Friday, February 5, 2010

Media Distortion of New Jobs Numbers

Here's the headline in today's NY Times: "Labor Market Shows Signs of Reawakening in New Data". True, the Labor Department's report for January says that the rate of unemployment dropped from 10% to 9.7%.

Yet in the second paragraph: "The economy shed another 20,000 net jobs during the course of month." That's a lot better than losing hundreds of thousands of jobs a month like we were at the peak of recession, but it's still a net loss of jobs. Not exactly a "reawakening."

You might ask, how did the unemployment rate drop if the economy lost jobs on the whole? Well, it turns out that the Labor Department changed how they estimate the overall population.

The report also featured a new way in which the government estimates the population, which is used to calculate the unemployment rate. That prompted some economists to dismiss the drop in joblessness as a statistical quirk.

“The message is, you can’t believe what they tell you,” said Joshua Shapiro, chief United States economist at MFR Inc. in New York. “Everyone goes crazy over today’s number, but history has been rewritten. Things are not comparable from month to month.”

So we'll see when next month's numbers out, but it's clear that the labor market isn't exactly reawakening if we're still losing jobs.

Meanwhile, my daily Financial Times email summary of the day's global news remarked that "the number of US workers claiming jobless benefits unexpectedly rose last week." Didn't see that in the Times article. Obviously a monthly time scale is a better indicator of overall trends than a weekly one, but it is another strike against the supposed reawakening. That weekly data combined with fears of sovereign debt default in Greece and elsewhere in Europe "rocked global markets" according to the FT, suggesting that investors take that data more seriously than the monthly report.
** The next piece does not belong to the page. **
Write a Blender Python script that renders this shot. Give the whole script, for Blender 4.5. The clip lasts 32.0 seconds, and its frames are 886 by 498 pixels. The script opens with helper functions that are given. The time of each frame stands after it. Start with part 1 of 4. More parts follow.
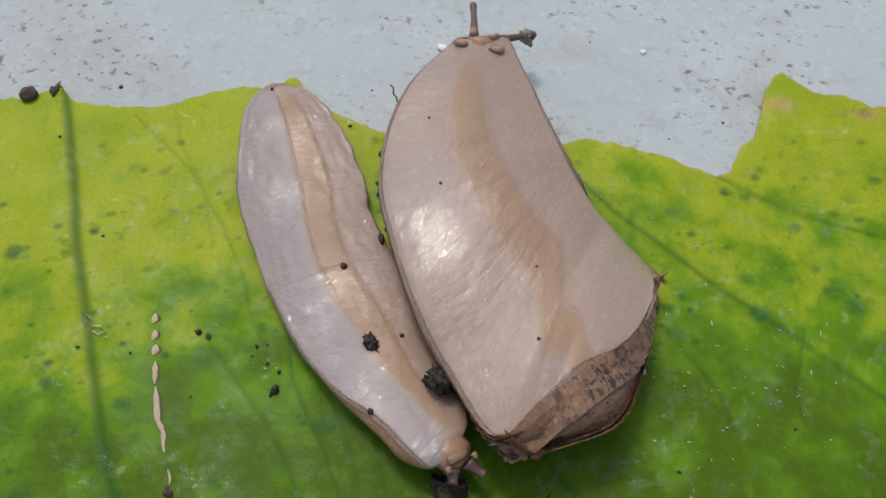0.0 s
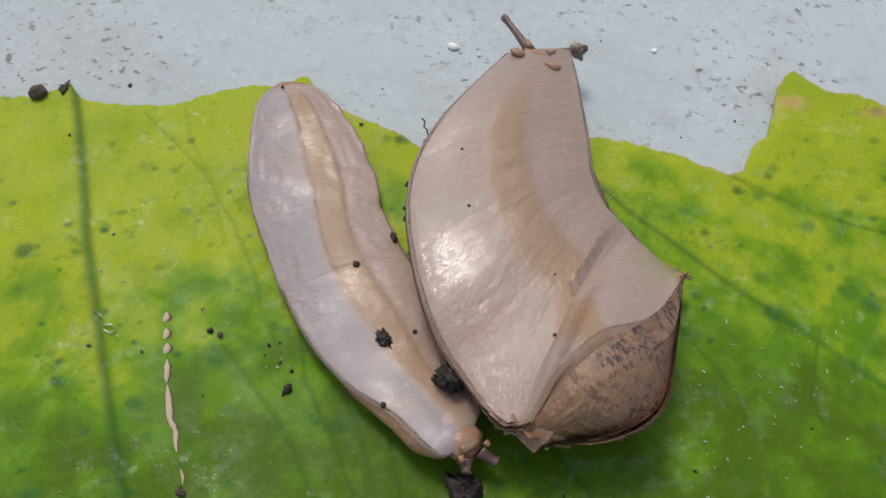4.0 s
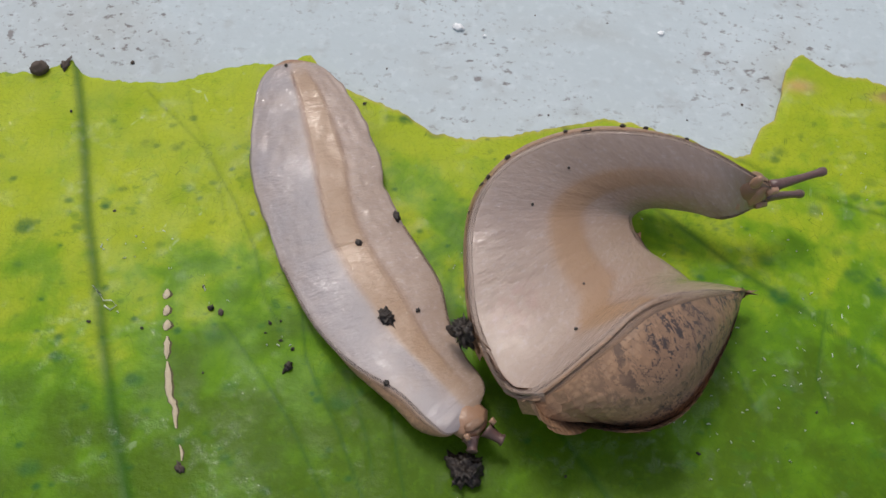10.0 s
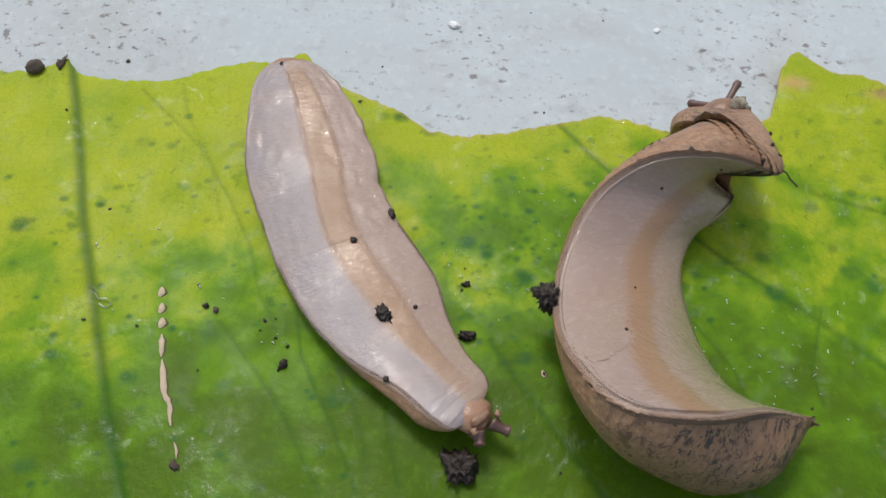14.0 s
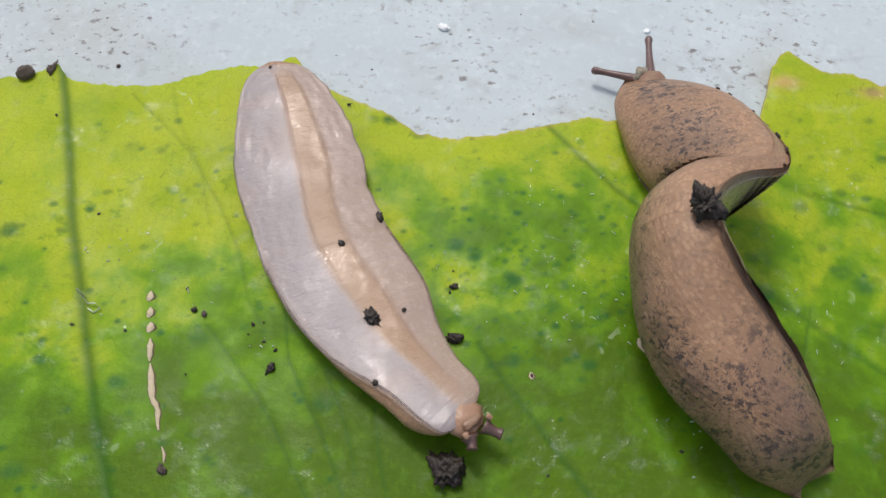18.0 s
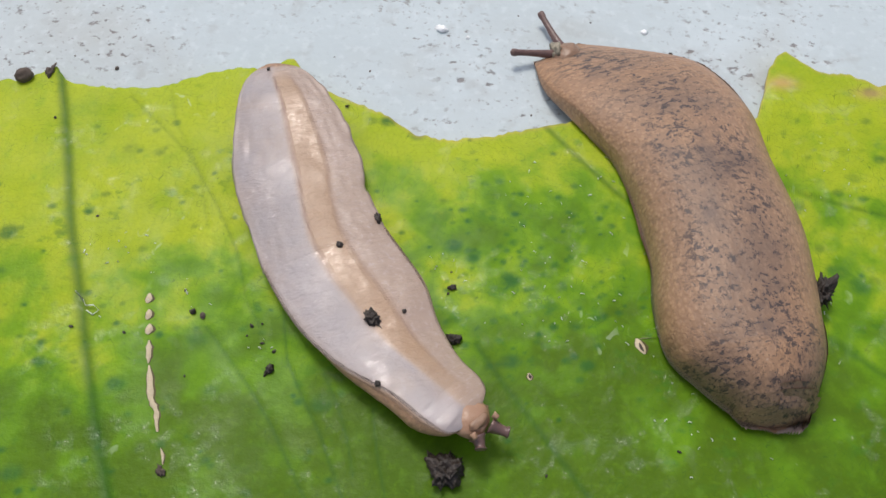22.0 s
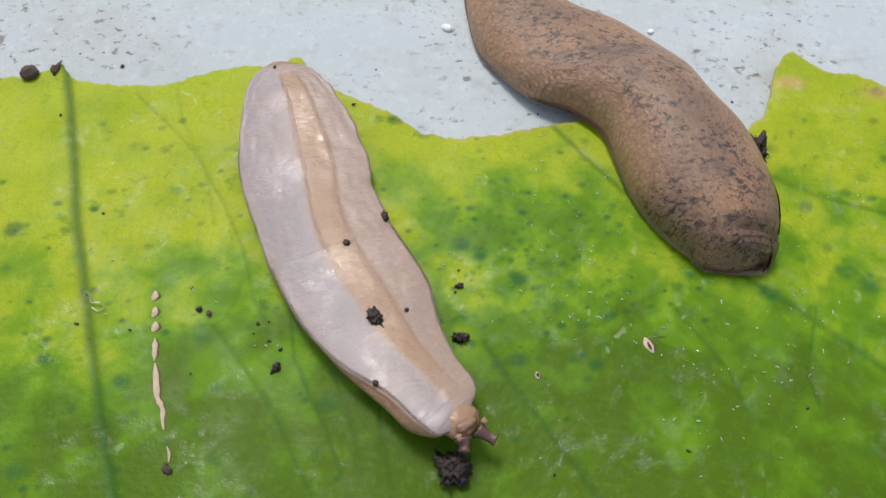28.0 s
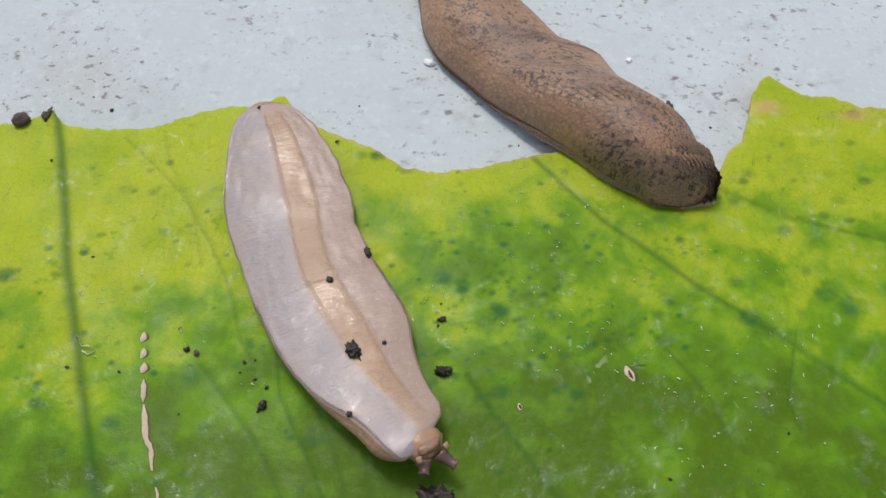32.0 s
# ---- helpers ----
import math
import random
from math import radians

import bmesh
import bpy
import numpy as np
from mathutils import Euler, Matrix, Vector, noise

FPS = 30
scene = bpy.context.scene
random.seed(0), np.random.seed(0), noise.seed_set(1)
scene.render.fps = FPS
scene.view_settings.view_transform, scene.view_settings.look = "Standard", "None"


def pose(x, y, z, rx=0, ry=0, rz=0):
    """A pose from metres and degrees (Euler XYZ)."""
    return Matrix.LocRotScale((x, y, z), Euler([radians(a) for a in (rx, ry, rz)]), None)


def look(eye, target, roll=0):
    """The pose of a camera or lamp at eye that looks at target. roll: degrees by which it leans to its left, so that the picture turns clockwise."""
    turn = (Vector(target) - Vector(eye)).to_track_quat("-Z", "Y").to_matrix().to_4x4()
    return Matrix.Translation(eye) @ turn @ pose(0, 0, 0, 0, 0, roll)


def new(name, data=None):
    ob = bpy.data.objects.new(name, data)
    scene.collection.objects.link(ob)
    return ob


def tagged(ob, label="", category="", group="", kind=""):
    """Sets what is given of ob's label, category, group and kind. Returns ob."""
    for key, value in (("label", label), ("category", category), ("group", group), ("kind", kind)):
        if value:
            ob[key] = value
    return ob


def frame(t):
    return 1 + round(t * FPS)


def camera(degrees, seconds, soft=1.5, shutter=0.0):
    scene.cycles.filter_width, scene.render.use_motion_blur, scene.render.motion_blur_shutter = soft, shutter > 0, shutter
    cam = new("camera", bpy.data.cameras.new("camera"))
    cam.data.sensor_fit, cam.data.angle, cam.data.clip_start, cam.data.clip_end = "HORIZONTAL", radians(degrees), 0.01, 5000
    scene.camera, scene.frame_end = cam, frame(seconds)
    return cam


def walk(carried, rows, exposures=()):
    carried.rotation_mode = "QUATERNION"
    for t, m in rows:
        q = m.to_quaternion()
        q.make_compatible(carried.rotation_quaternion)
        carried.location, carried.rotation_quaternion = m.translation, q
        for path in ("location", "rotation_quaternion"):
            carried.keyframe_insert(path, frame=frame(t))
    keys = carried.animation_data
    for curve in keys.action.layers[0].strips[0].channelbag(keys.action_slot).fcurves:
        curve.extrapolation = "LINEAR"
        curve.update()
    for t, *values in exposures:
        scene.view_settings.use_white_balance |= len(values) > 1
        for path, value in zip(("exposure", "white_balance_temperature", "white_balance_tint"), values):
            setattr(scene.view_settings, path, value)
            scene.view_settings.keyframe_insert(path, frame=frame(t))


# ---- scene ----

The NYT article concludes oddly enough with a quote from the great liberal economist (actually probably more of a leftist than a liberal, pretty cool that he's getting such coverage, probably has to do with the fact that he called the housing bubble), Dean Baker, that is at odds with their optimistic headline.
Things are getting bad less rapidly,” said Dean Baker, co-director of the liberal Center for Economic and Policy Research in Washington. “We’re sort of hitting bottom, but there is no evidence of a robust turnaround.”
If the media and politicians continue to trumpet about a recovery in the labor market when it's clearly not there, it lessens the chance of a serious jobs program to deal with the millions of people left semi-permanently unemployed (as the article notes, 6.3 million out of work for 6 months or more), financed through debt or taxes on the wealthy and financial sector. We need to be on the alert for a jobless recovery that will benefit capital much more than working families. Plus, given that so much of our economy is reliant on consumer spending, a jobless recovery might not end up being a recovery at all.